For every line in the data below that contains "carried", copy the line.

INFORMATION SHOWN =
= = = = =

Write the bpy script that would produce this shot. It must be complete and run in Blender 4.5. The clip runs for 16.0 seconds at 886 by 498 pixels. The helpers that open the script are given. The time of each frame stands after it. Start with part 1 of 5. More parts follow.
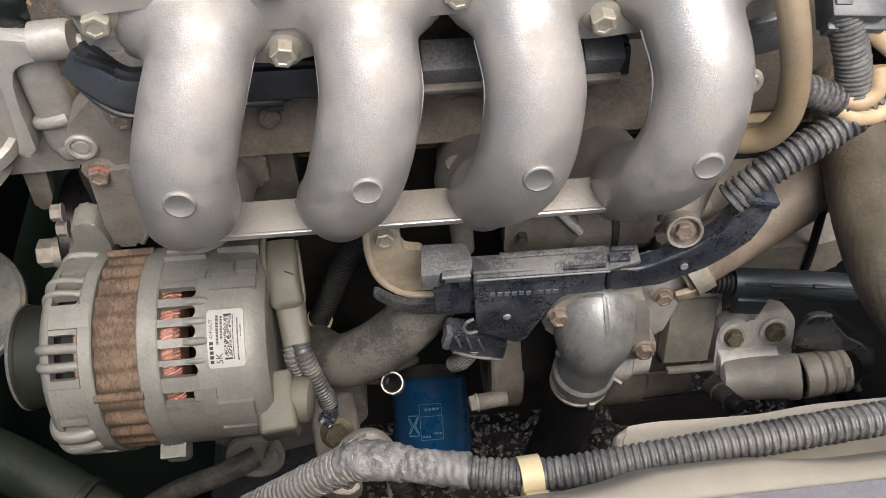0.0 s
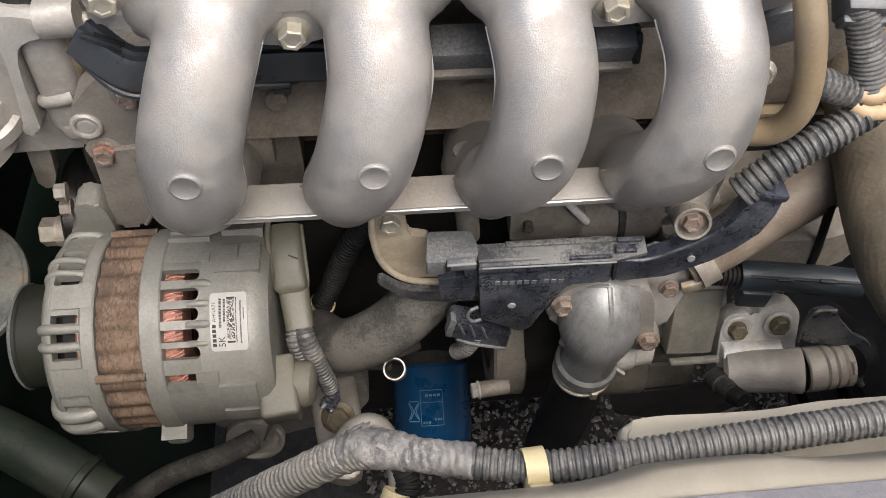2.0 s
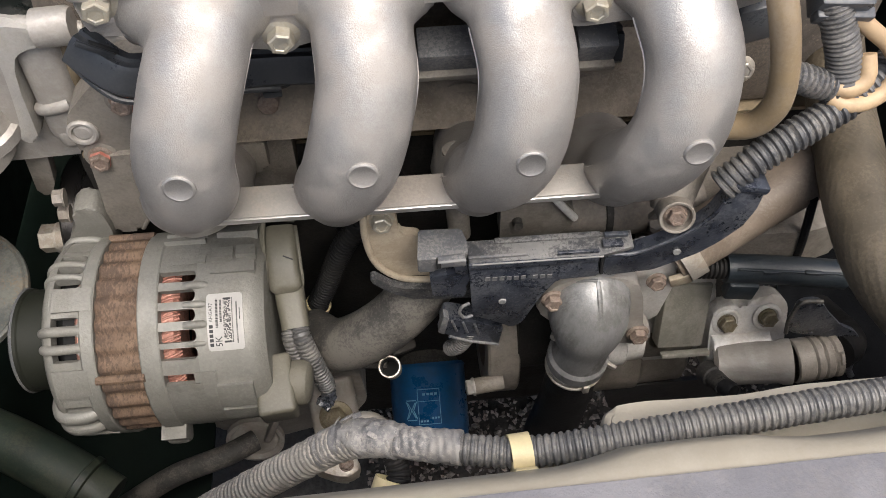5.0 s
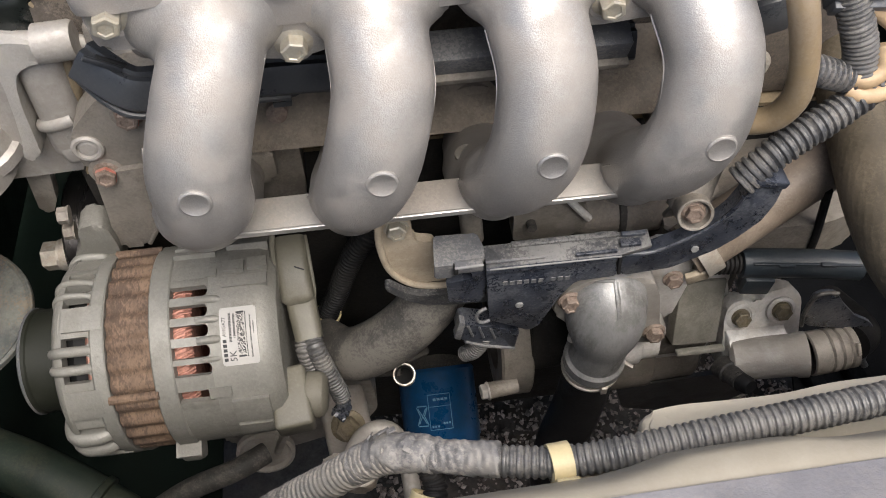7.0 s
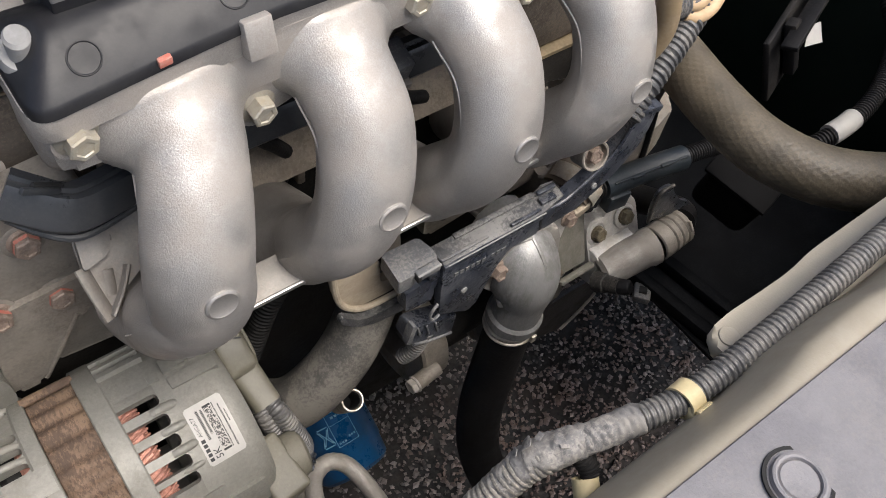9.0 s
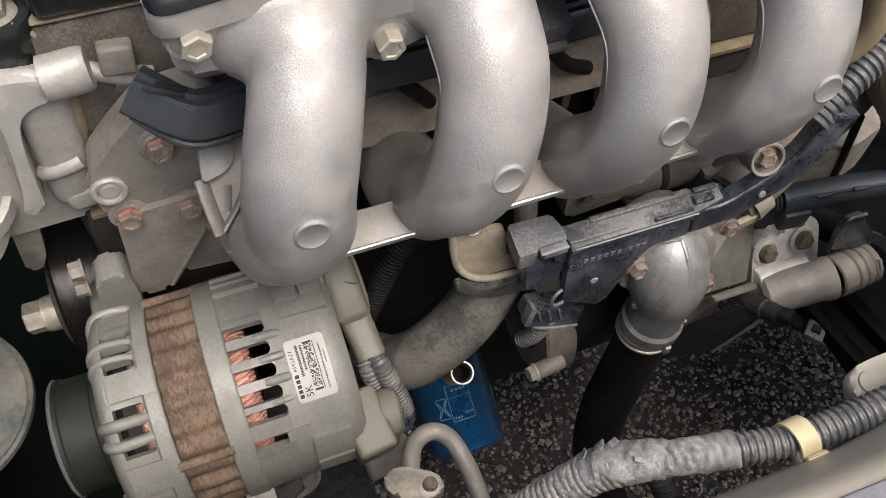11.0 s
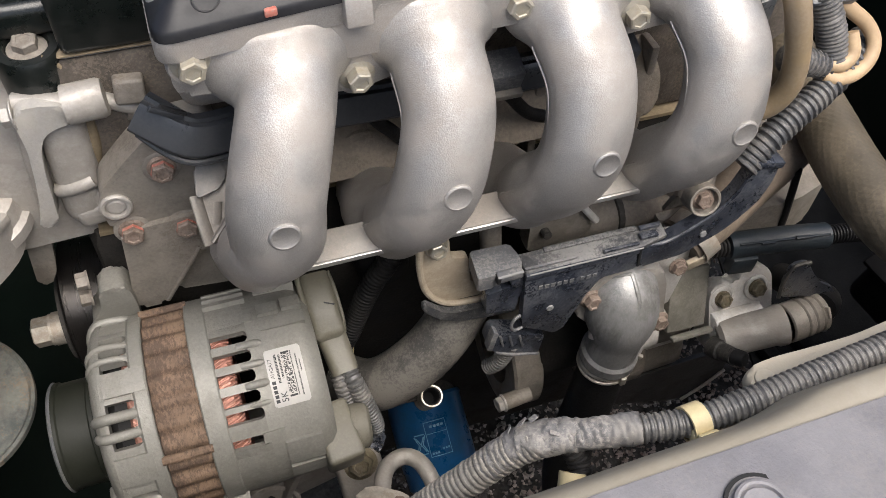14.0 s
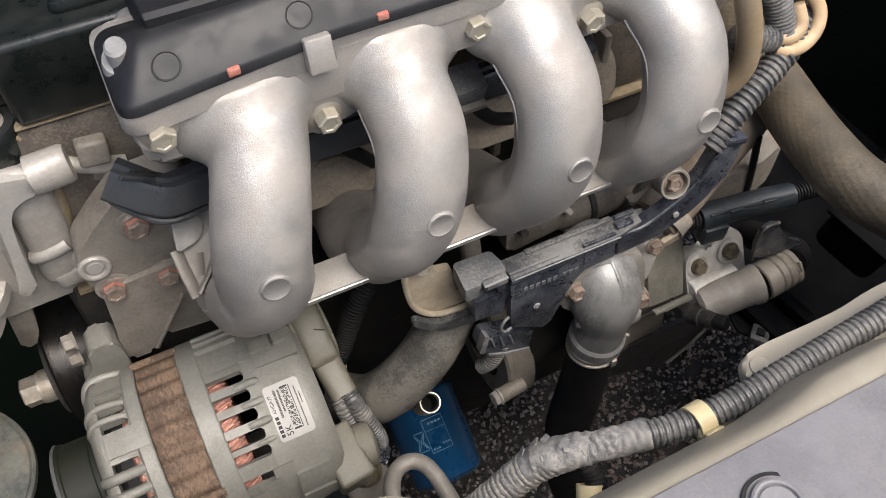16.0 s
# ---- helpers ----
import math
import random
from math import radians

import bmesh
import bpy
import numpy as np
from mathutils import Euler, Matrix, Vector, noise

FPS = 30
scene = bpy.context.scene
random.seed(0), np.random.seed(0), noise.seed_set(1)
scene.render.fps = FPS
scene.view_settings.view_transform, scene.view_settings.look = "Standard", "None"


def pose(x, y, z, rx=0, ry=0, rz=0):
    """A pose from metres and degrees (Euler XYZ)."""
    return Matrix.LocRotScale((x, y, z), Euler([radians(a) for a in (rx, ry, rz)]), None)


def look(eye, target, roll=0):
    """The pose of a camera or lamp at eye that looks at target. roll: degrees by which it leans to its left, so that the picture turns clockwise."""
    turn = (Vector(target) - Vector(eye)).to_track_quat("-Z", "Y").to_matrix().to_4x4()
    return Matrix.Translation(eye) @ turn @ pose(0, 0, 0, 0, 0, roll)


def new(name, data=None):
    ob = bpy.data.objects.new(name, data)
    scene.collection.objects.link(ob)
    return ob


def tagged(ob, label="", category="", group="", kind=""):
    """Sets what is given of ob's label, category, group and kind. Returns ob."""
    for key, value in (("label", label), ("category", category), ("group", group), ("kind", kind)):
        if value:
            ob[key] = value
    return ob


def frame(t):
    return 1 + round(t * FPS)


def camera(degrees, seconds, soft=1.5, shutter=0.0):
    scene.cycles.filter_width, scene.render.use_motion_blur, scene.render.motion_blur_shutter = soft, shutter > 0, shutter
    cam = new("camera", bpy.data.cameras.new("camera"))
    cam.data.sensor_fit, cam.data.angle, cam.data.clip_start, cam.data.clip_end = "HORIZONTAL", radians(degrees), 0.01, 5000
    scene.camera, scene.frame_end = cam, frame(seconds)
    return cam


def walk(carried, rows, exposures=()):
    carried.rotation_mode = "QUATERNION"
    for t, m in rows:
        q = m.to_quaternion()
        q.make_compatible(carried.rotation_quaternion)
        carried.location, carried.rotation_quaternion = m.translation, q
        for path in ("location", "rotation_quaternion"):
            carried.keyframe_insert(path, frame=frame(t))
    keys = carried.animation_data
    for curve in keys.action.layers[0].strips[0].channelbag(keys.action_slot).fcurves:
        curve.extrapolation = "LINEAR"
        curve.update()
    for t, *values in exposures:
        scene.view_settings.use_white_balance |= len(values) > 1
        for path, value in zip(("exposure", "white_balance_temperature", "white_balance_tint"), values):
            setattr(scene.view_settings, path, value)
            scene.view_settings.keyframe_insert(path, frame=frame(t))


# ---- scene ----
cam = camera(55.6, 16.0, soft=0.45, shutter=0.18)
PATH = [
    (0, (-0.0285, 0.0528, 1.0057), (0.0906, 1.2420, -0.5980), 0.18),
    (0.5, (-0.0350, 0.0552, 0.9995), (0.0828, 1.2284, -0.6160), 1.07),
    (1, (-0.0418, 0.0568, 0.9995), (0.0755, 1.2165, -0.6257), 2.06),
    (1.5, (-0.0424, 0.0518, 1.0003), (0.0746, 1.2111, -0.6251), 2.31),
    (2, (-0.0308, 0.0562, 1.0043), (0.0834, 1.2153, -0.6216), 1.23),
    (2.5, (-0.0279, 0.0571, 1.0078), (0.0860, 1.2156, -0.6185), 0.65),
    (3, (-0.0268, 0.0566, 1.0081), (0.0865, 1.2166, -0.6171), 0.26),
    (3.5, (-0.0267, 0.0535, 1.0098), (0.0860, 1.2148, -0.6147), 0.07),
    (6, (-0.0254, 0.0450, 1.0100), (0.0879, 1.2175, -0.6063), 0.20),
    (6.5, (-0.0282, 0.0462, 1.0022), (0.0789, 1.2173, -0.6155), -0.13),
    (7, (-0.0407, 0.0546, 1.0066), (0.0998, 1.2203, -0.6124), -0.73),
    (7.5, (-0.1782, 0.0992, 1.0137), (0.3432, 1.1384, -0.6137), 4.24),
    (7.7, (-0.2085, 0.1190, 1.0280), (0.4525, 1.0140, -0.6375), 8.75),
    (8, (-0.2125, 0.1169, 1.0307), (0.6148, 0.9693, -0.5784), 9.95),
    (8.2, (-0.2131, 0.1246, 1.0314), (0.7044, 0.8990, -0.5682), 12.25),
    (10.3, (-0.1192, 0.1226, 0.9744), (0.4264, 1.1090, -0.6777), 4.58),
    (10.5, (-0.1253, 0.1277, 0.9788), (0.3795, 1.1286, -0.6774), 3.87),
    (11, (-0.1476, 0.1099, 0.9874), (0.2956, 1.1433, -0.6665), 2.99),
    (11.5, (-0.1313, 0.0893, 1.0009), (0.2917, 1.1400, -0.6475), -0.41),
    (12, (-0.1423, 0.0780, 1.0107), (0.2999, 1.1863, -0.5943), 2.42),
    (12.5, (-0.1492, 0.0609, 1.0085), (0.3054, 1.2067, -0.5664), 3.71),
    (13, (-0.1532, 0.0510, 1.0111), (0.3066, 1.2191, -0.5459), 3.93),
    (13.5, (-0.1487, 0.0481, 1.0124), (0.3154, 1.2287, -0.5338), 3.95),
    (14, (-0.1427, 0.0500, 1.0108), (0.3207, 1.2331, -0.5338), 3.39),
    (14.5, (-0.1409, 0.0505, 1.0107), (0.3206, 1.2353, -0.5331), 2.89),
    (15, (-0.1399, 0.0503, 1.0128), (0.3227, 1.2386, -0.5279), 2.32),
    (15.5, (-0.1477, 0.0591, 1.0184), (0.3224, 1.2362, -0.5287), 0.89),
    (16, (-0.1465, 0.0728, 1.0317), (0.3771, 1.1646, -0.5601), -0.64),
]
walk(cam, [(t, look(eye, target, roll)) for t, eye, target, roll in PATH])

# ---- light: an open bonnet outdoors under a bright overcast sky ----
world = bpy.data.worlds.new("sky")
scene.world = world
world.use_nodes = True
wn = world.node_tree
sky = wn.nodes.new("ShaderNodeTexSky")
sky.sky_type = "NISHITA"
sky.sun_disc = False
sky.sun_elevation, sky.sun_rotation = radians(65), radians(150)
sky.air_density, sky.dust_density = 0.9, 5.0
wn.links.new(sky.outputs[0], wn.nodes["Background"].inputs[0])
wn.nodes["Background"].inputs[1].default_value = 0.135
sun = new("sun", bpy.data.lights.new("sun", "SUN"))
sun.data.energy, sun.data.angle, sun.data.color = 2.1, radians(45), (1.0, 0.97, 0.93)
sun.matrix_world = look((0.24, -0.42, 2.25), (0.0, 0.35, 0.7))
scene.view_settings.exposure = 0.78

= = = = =

EXPECTED OUTPUT =
def walk(carried, rows, exposures=()):
    carried.rotation_mode = "QUATERNION"
        q.make_compatible(carried.rotation_quaternion)
        carried.location, carried.rotation_quaternion = m.translation, q
            carried.keyframe_insert(path, frame=frame(t))
    keys = carried.animation_data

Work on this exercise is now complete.